[PATCH 0/5] Fix ntpd to not poll frequently

Miroslav Lichvar mlichvar at redhat.com
Thu Sep 25 13:25:34 UTC 2014


On Wed, Sep 24, 2014 at 04:13:14PM +0200, Denys Vlasenko wrote:
> My experience with ISC ntpd (admittedly somewhat dated) is that it
> didn't try to do that hard enough. Somehow it seemed to its authors
> that "we need several minutes to sync the clock" is resonable.

I think it depends on what exactly you mean by syncing the clock. The
reference NTP implementation is known to be slow in the initial
synchronization, it adapts rather slowly to rapid frequency changes,
and the default stepout interval of 15 minutes is too long.

> It is not. Think about it. If you are setting the mechanical clock
> by looking at another, (presumably) correct clock, how long does it take?
> Few seconds, not minutes.

Setting a clock once by looking at another is quick, but that won't
correct the frequency offset. It would take days or weeks to have a
good estimate of that and then the length of the pendulum or spring
would have to be adjusted, if we want to compare it to what ntpd does.

> Keeping this in mind, bbox ntpd currently does a few things to speed up
> clock sync. Such as "revert to MINPOLL polling interval if we step the clock".
> The rationale is that if ntpd does discover that step is needed,
> something unusual happened. Such as my laptop hibernating:
> apparently my CMOS clock is busted, it doesn't "tick".

Does your system set the RTC to the system time before suspend? The
busybox ntpd doesn't seem to reset the MAXERROR field in adjtimex, so
the kernel RTC synchronization (aka 11-minute mode) is disabled and
something else is needed to set the RTC. Is that intentional?

> So after hibernating, the clock is off by at least a few seconds,
> sometimes much more. ntpd needs to basically start syncing anew.
> If it would do it with one request per 20 minutes, it won't go
> "reasonably fast", right?

No, I don't see why should be the polling interval reset in this case.
After the clock was stepped, the time offset is close to zero, the
frequency offset should be still good enough and the polling can
continue as before the system was suspended.

I'd be ok with it if suspending the system was the only reason the
clock can be stepped, but there are others, including

- another application is messing with the system clock
- remote clock was stepped
- network is congested
- jitter is so large that the measured offset is above the step
  threshold
- frequency offset between local and remote clock is so large that
  the time offset reaches the step threshold

>From these, I think polling interval should be shortened only in the
last case and there is a problem that it's not so easy to reliably
distinguish it from the other cases.

> """
> Don't reset the polling interval to the minimum when all peers are
> unreachable or the clock was stepped to avoid frequent polling.
> """
> 
> If all peers are unreachable, most likely it is a network problem.

If the local network connection is down, sendto() will fail and the
code will keep trying to send the packet in 5 second interval
(RETRY_INTERVAL) independently from the normal polling interval.
I think this is the most common case.

If it's a problem somewhere else, I'm not sure what assumptions could
be made.

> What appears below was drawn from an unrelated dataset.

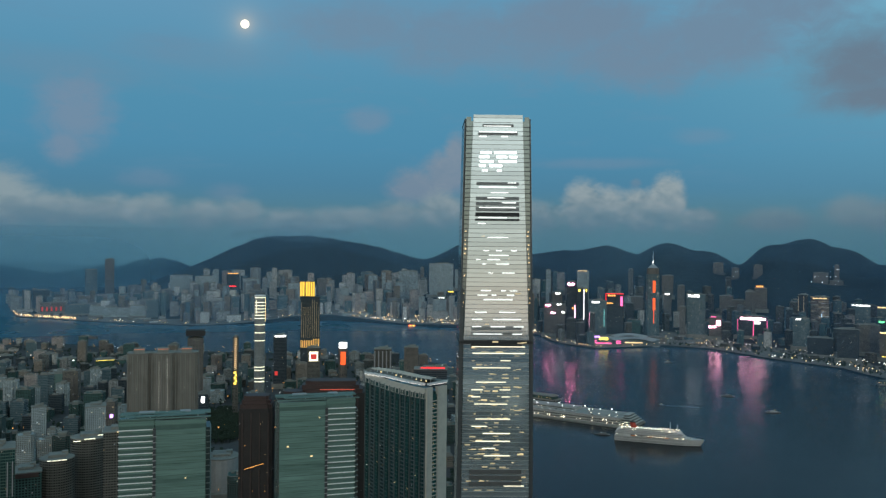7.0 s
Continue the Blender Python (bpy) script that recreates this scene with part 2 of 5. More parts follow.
    for i, c in enumerate(tints):
        tint.color_ramp.elements[i].position, tint.color_ramp.elements[i].color = i / len(tints), (*c, 1)
    sepc = N.new("ShaderNodeSeparateColor")
    L.new(white.outputs["Color"], sepc.inputs[0]), L.new(sepc.outputs[1], tint.inputs[0])
    L.new(tint.outputs[0], b.inputs["Emission Color"])
    m.cycles.emission_sampling = "NONE"
    L.new(calc("MULTIPLY", shine, calc("MULTIPLY", calc("ADD", sepc.outputs[2], .15), lit_strength)), b.inputs["Emission Strength"])
    return m


PALE = facade("pale_apartment_facade", ((.44, .44, .43), (.66, .66, .64), (.3, .32, .33), (.52, .5, .46), (.36, .42, .43), (.18, .19, .2), (.42, .36, .33), (.6, .58, .54)), (.07, .085, .09), 3.0, 3.3, .5, .5, .02, 1.3)
BROWN = facade("brown_apartment_facade", ((.2, .165, .13), (.25, .21, .17), (.17, .15, .13), (.27, .23, .19)), (.04, .045, .05), 3.0, 3.0, .5, .5, .018, 1.2)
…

The network could be congested somewhere close and polling
frequently could be making it worse. If ntpd is configured to use only
one server, perhaps the service was stopped or the access was
restricted for some reason. How does it help to reset the polling
interval to the minimum here?

> Who know how long it lasted? What if it lasted many hours?
> I do want to syncronize my clock soon after network problem is fixed,
> not 20 minutes after that.

If the clock was synchronized before the sources became unreachable
and they were not reachable for many hours, does it matter much if the
first clock update after they are reachable again is delayed by one
long polling interval?

> """
> Keep increasing the polling interval in the following situations:
> - no replies are received from a peer
> - no source can be selected
> - peer claims to be unsynchronized (e.g. we are polling it too
>   frequently)
> - recv() returns with an error (e.g. the host doesn't exist or is not
>   running an NTP service)
> """
> 
> I am not sure any of these conditions warrant increasing poll interval.
> 
> Can you explain why you think it should be done?

To make sure the maximum polling interval is always reached as it
would normally. Imagine millions of clients not updating their clocks
for one of the reasons listed above and getting stuck at a short
polling interval (e.g. after they are restarted), increasing the
traffic unnecessarily by orders of magnitude.